━━━━━ Task inputs

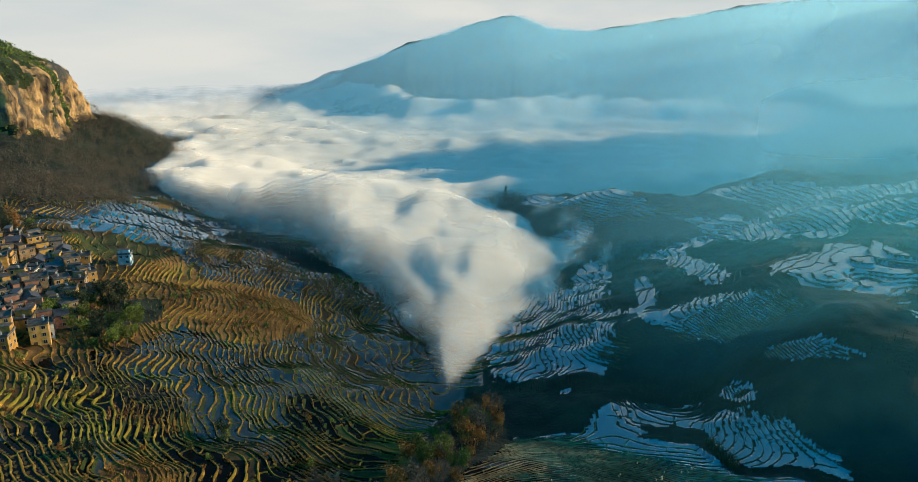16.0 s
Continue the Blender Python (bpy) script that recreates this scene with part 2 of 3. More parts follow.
def land(x, y):
    """Height of the ground without its terraces."""
    x, y = np.asarray(x, float), np.asarray(y, float)
    h = 60 - 0.075 * (np.clip(y, -200, 5000) - 130)
    for r in range(7):
        for c in range(7):
            h = h + SWELLS[r, c] * np.exp(-((x - (c * 100 - 300)) ** 2 + (y - (130 + r * 100)) ** 2) / 8670)
    for hx, hy, size, rise in HILLS + FOLDS:
        h = h + rise * np.exp(-((x - hx) ** 2 + (y - hy) ** 2) / (2 * size * size))
    # the steep-sided hollow behind the smoking field
    h = h - 17 * zone(x, y, 0, 232, 25, 44, -8, 0.22)
    # the rising ground at the far left, and the apron of the bluff
    h = h + 45 * step01((-x - 300) / 260) * step01((1250 - y) / 500) * step01((y - 150) / 200)
    d = np.hypot(np.maximum(0, x + 420), np.maximum(0, np.abs(y - 870) - 90))
    h = h + 42 * np.exp(-(d / 85) ** 2)
    d = np.hypot(np.maximum(0, np.abs(x + 415) - 25), np.maximum(0, np.abs(y - 1060) - 60))
    h = h + 22 * np.exp(-(d / 45) ** 2)
    # the long mountain ahead, and an unseen ridge added on the right for shade
    rho = np.hypot(x, y)
    turn = np.where(y > 50, x / np.maximum(y, 50), 9.0)
    top = 160 + np.interp(turn, RIDGE_TURN, RIDGE_RISE) * 2700 + 7 * fbm(turn * 2700, 0 * turn, 120, 4, 3)
    grow = np.clip((rho - 1050) / 1650, 0, 1)
    spur = 34 * fbm(x, y, 420, 5, 9) * grow * (1 - grow) * 3
    over = np.clip((rho - 2700) / 900, 0, 1)
    m = -60 + (top + 60) * grow ** 1.15 * (1 - 0.7 * step01(over)) + spur - 0.15 * np.maximum(rho - 2720, 0)
    inside = step01((turn + 0.36) / 0.1) * step01((1.6 - turn) / 0.3) * (y > 60)
    h = np.where((grow > 0) & (inside > 0), np.maximum(h, h + (m - h) * inside * step01(grow * 8)), h)
    crest = np.interp(y, SHADE_RIDGE_Y, SHADE_RIDGE_TOP) * (1 + 0.03 * vnoise(x, y, 160, 4))
    h = h + (crest - h) * np.exp(-((x - 1000) / 140) ** 2) * step01((1480 - y) / 260) * step01((y + 400) / 300)
    return h


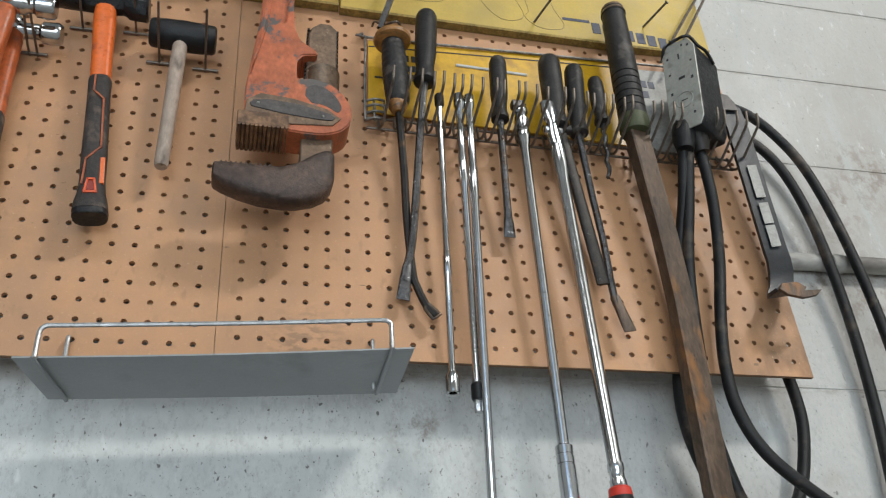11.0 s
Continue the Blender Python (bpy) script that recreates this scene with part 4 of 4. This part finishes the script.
part("shaft", rod(a, b, [(0, 0.0062), (0.002, 0.0074), (0.020, 0.0074), (0.026, 0.0053), (0.12, 0.0053), (0.124, 0.0062), (0.17, 0.0062), (0.175, 0.0053), (L - 0.024, 0.0053), (L - 0.022, 0.0049), (L - 0.020, 0.0058), (L - 0.002, 0.0060), (L, 0.0052)], 16), CHROME, ob)
part("socket_mouth", rod(a, b, [(L - 0.002, 0.0040), (L + 0.0003, 0.0040)], 4), DARKSTEEL, ob)

# chisel
ob = tool("chisel", "short cold chisel with black plastic handle and worn flat blade", "chisel", (0.334, -0.03, 2.565), 0, -0.011)
screwdriver_handle(ob, (0.341, -0.047, 2.858), (0.333, -0.046, 2.738), 0.0128)
part("blade", rod((0.333, -0.046, 2.742), (0.3345, -0.020, 2.563), [(0, 0.0048, 0.0048), (0.11, 0.0046, 0.0046), (0.150, 0.0052, 0.004), (0.163, 0.0068, 0.003), (0.176, 0.0078, 0.0016), (0.181, 0.0078, 0.0008)], 14, 3), STEEL, ob, "worn flat steel blade")

# breaker bar
ob = tool("breaker_bar", "long chrome breaker bar with swivel head and slim grip", "breaker bar", (0.364, -0.012, 2.151))
a, b = (0.3635, -0.047, 2.742), (0.3655, -0.014, 2.152)
L = length(a, b)
part("swivel_head", ball((0.364, -0.047, 2.748), 0.0105, None, (1, 0.9, 1.3)), CHROME, ob)
part("drive_square", box(0.350, 0.366, -0.058, -0.046, 2.748, 2.760, 0.001), STEEL, ob)
bm = rod(a, b, [(0, 0.0085), (0.012, 0.0105), (0.024, 0.0082), (0.030, 0.0100), (0.042, 0.0098), (0.060, 0.0062), (L - 0.117, 0.0066)], 18)
part("shaft", bm, CHROME, ob)
part("grip", rod(a, b, [(L - 0.1195, 0.0075), (L - 0.1175, 0.0102), (L - 0.1085, 0.0102), (L - 0.1080, 0.0094), (L - 0.1060, 0.0094), (L - 0.1055, 0.0103), (L - 0.0975, 0.0103), (L - 0.0970, 0.0094), (L - 0.0955, 0.0094), (L - 0.0950, 0.0105), (L - 0.060, 0.0106), (L - 0.045, 0.0098), (L - 0.022, 0.0062), (L - 0.014, 0.0066), (L - 0.006, 0.0100), (L - 0.002, 0.0105), (L, 0.0090)], 18), CHROME, ob, "ringed chrome grip end")

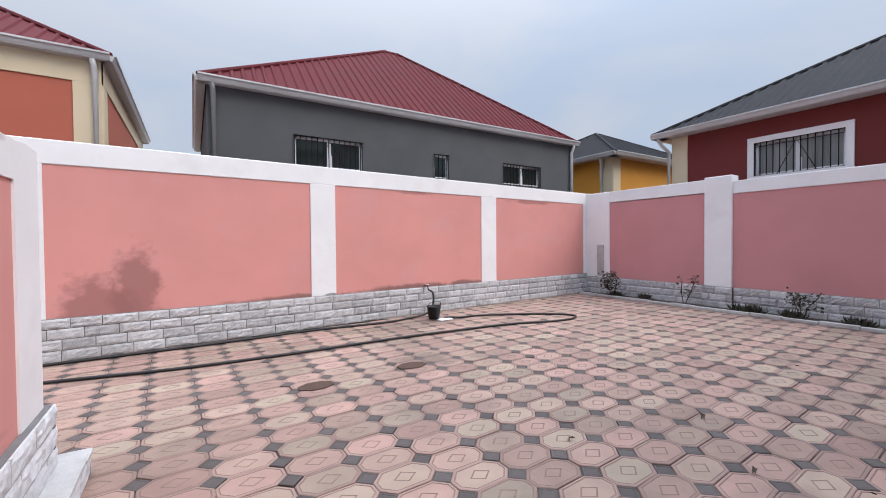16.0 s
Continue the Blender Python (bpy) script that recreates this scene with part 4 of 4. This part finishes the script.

━━━━━━━━━━

Stated problem |
Write the entries above out again exactly, but not the pictures.

Full output |
16.0 s
Continue the Blender Python (bpy) script that recreates this scene with part 2 of 3. More parts follow.
def land(x, y):
    """Height of the ground without its terraces."""
    x, y = np.asarray(x, float), np.asarray(y, float)
    h = 60 - 0.075 * (np.clip(y, -200, 5000) - 130)
    for r in range(7):
        for c in range(7):
            h = h + SWELLS[r, c] * np.exp(-((x - (c * 100 - 300)) ** 2 + (y - (130 + r * 100)) ** 2) / 8670)
    for hx, hy, size, rise in HILLS + FOLDS:
        h = h + rise * np.exp(-((x - hx) ** 2 + (y - hy) ** 2) / (2 * size * size))
    # the steep-sided hollow behind the smoking field
    h = h - 17 * zone(x, y, 0, 232, 25, 44, -8, 0.22)
    # the rising ground at the far left, and the apron of the bluff
    h = h + 45 * step01((-x - 300) / 260) * step01((1250 - y) / 500) * step01((y - 150) / 200)
    d = np.hypot(np.maximum(0, x + 420), np.maximum(0, np.abs(y - 870) - 90))
    h = h + 42 * np.exp(-(d / 85) ** 2)
    d = np.hypot(np.maximum(0, np.abs(x + 415) - 25), np.maximum(0, np.abs(y - 1060) - 60))
    h = h + 22 * np.exp(-(d / 45) ** 2)
    # the long mountain ahead, and an unseen ridge added on the right for shade
    rho = np.hypot(x, y)
    turn = np.where(y > 50, x / np.maximum(y, 50), 9.0)
    top = 160 + np.interp(turn, RIDGE_TURN, RIDGE_RISE) * 2700 + 7 * fbm(turn * 2700, 0 * turn, 120, 4, 3)
    grow = np.clip((rho - 1050) / 1650, 0, 1)
    spur = 34 * fbm(x, y, 420, 5, 9) * grow * (1 - grow) * 3
    over = np.clip((rho - 2700) / 900, 0, 1)
    m = -60 + (top + 60) * grow ** 1.15 * (1 - 0.7 * step01(over)) + spur - 0.15 * np.maximum(rho - 2720, 0)
    inside = step01((turn + 0.36) / 0.1) * step01((1.6 - turn) / 0.3) * (y > 60)
    h = np.where((grow > 0) & (inside > 0), np.maximum(h, h + (m - h) * inside * step01(grow * 8)), h)
    crest = np.interp(y, SHADE_RIDGE_Y, SHADE_RIDGE_TOP) * (1 + 0.03 * vnoise(x, y, 160, 4))
    h = h + (crest - h) * np.exp(-((x - 1000) / 140) ** 2) * step01((1480 - y) / 260) * step01((y + 400) / 300)
    return h


11.0 s
Continue the Blender Python (bpy) script that recreates this scene with part 4 of 4. This part finishes the script.
part("shaft", rod(a, b, [(0, 0.0062), (0.002, 0.0074), (0.020, 0.0074), (0.026, 0.0053), (0.12, 0.0053), (0.124, 0.0062), (0.17, 0.0062), (0.175, 0.0053), (L - 0.024, 0.0053), (L - 0.022, 0.0049), (L - 0.020, 0.0058), (L - 0.002, 0.0060), (L, 0.0052)], 16), CHROME, ob)
part("socket_mouth", rod(a, b, [(L - 0.002, 0.0040), (L + 0.0003, 0.0040)], 4), DARKSTEEL, ob)

# chisel
ob = tool("chisel", "short cold chisel with black plastic handle and worn flat blade", "chisel", (0.334, -0.03, 2.565), 0, -0.011)
screwdriver_handle(ob, (0.341, -0.047, 2.858), (0.333, -0.046, 2.738), 0.0128)
part("blade", rod((0.333, -0.046, 2.742), (0.3345, -0.020, 2.563), [(0, 0.0048, 0.0048), (0.11, 0.0046, 0.0046), (0.150, 0.0052, 0.004), (0.163, 0.0068, 0.003), (0.176, 0.0078, 0.0016), (0.181, 0.0078, 0.0008)], 14, 3), STEEL, ob, "worn flat steel blade")

# breaker bar
ob = tool("breaker_bar", "long chrome breaker bar with swivel head and slim grip", "breaker bar", (0.364, -0.012, 2.151))
a, b = (0.3635, -0.047, 2.742), (0.3655, -0.014, 2.152)
L = length(a, b)
part("swivel_head", ball((0.364, -0.047, 2.748), 0.0105, None, (1, 0.9, 1.3)), CHROME, ob)
part("drive_square", box(0.350, 0.366, -0.058, -0.046, 2.748, 2.760, 0.001), STEEL, ob)
bm = rod(a, b, [(0, 0.0085), (0.012, 0.0105), (0.024, 0.0082), (0.030, 0.0100), (0.042, 0.0098), (0.060, 0.0062), (L - 0.117, 0.0066)], 18)
part("shaft", bm, CHROME, ob)
part("grip", rod(a, b, [(L - 0.1195, 0.0075), (L - 0.1175, 0.0102), (L - 0.1085, 0.0102), (L - 0.1080, 0.0094), (L - 0.1060, 0.0094), (L - 0.1055, 0.0103), (L - 0.0975, 0.0103), (L - 0.0970, 0.0094), (L - 0.0955, 0.0094), (L - 0.0950, 0.0105), (L - 0.060, 0.0106), (L - 0.045, 0.0098), (L - 0.022, 0.0062), (L - 0.014, 0.0066), (L - 0.006, 0.0100), (L - 0.002, 0.0105), (L, 0.0090)], 18), CHROME, ob, "ringed chrome grip end")

16.0 s
Continue the Blender Python (bpy) script that recreates this scene with part 4 of 4. This part finishes the script.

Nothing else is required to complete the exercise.